Tuesday, 26 March 2013

Adkins tasked with saving Royals

By David Lee Wheatley


Reading opt for safe pair of hands

Premier League strugglers Reading today announced the appointment of the former goalkeeper and physio Nigel Adkins as their new manager. After trying and failing to lure Gustavo Poyet from Brighton & Hove Albion, owner Anton Zingarevich has turned to the ex-Southampton boss to lead the team away from the relegation trapdoor.

Adkins garnered plenty of experience of promotion campaigns with both Scunthorpe United and Southampton in the past, but has little success to point to in terms of keeping teams up when they’ve been in trouble. Admittedly, he got sacked unfairly by Nicola Cortese earlier this season before he could prove those credentials at St. Mary’s, but lost the fight against relegation from the Championship with Scunthorpe either side of gaining promotion from League One twice.
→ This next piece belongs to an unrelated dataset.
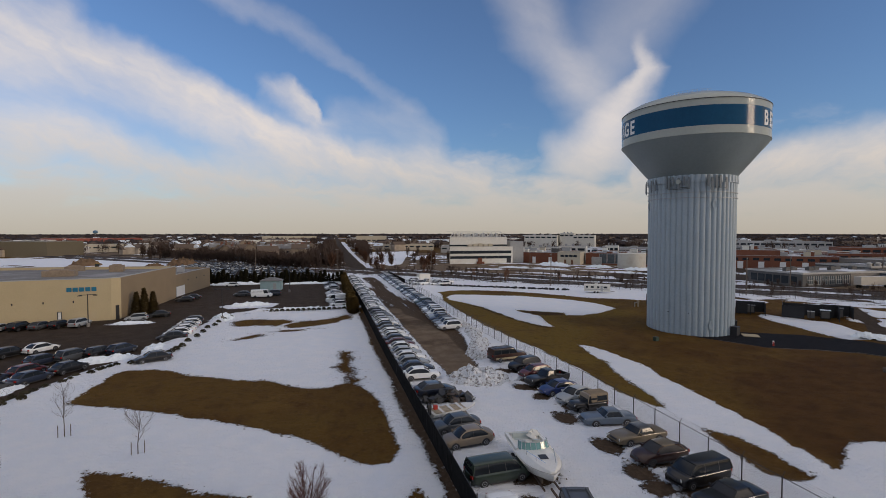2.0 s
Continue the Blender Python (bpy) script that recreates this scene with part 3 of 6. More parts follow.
ragged = gmath("ADD", gmath("MULTIPLY", gmath("SUBTRACT", n_fine, 0.5), 1.15), gmath("MULTIPLY", gmath("SUBTRACT", n_grit, 0.5), 0.8))
f_dirt_shade = grange(gmath("ADD", gattr("dirt_cover"), gmath("MULTIPLY", ragged, 0.8)), -0.1, 0.35)
f_tar = grange(gmath("ADD", gattr("paved_cover"), gmath("MULTIPLY", ragged, 0.3)), -0.05, 0.12)
# tufts poke through the thin snow along its edges
tufts = gmath("MULTIPLY", grange(gmath("ADD", gnoise(1.7, 3, 0.6), gmath("MULTIPLY", n_mid, 0.35)), 0.78, 0.88), -0.42)
f_snow = grange(gmath("ADD", gmath("ADD", gmath("MULTIPLY", gattr("snow_cover"), 0.75), tufts), ragged), -0.04, 0.10)
gcol = gmix(f_snow, gmix(f_tar, gmix(f_dirt_shade, grass, soil), tar), white)
gl.new(gcol, gb.inputs["Base Color"])
gb.inputs["Roughness"].default_value = 0.85
gb.inputs["Specular IOR Level"].default_value = 0.06
hgt = gmath("ADD", gmath("MULTIPLY", n_fine, 0.5), gmath("MULTIPLY", n_grit, 0.3))
hgt = gmath("ADD", hgt, gmath("MULTIPLY", gmath("MULTIPLY", n_rill, f_snow), 1.25))
hgt = gmath("ADD", hgt, gmath("MULTIPLY", f_snow, 0.5))
gbump = gn.new("ShaderNodeBump")
gbump.inputs["Strength"].default_value, gbump.inputs["Distance"].default_value = 1.0, 0.34
gl.new(hgt, gbump.inputs["Height"])
gl.new(gbump.outputs[0], gb.inputs["Normal"])
gm.materials.append(gmat)
tagged(new("ground", gm), "winter ground of brown grass, melting snow, dirt and asphalt", "ground", "", "structure")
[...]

The back-to-back promotion campaigns he led Southampton through remain his most creditable achievements so far as a manager, but keeping Reading up would rank alongside that if he were to manage the feat. The Berkshire club are seven points adrift of safety with just eight matches remaining, which leaves the Royals in about as perilous a position as they could find themselves in.

More flamboyant men such as Poyet and Paolo Di Canio were strongly linked with the top job at the Madejski, but after negotiations with former Chelsea midfielder Poyet came to no avail, the decision was made to go with the sought-after Adkins. The new man will feel for his predecessor Brian McDermott, who was fired in similar circumstances to his own on March 11; Adkins had been dismissed in January when Southampton were three points clear of the drop zone and he will see the parallels with McDermott’s situation after the former boss led Reading to promotion prior to putting them in a position to possibly stay in the top-flight after a sticky start.

Adkins will have to work with a set of players who aren’t his own and get them suitably motivated to earn a second successive season in the Premier League. Obviously, with no transfers possible at this late stage of the season, the 48-year-old won’t have the opportunity to put his stamp on the playing staff and he may find it difficult to impose his ideas on a squad desperately lacking in confidence and belief.

There’s no doubting Adkins’ ability to get his teams playing attacking and winning football at lower levels, but it may well be too big an ask for him to come in and save a sinking ship. Reading are in dire need of two or three positive results and if they aren’t able to accrue those points early on, then it’s very hard to see the blue-and-white hoops escaping demotion to the Championship once more.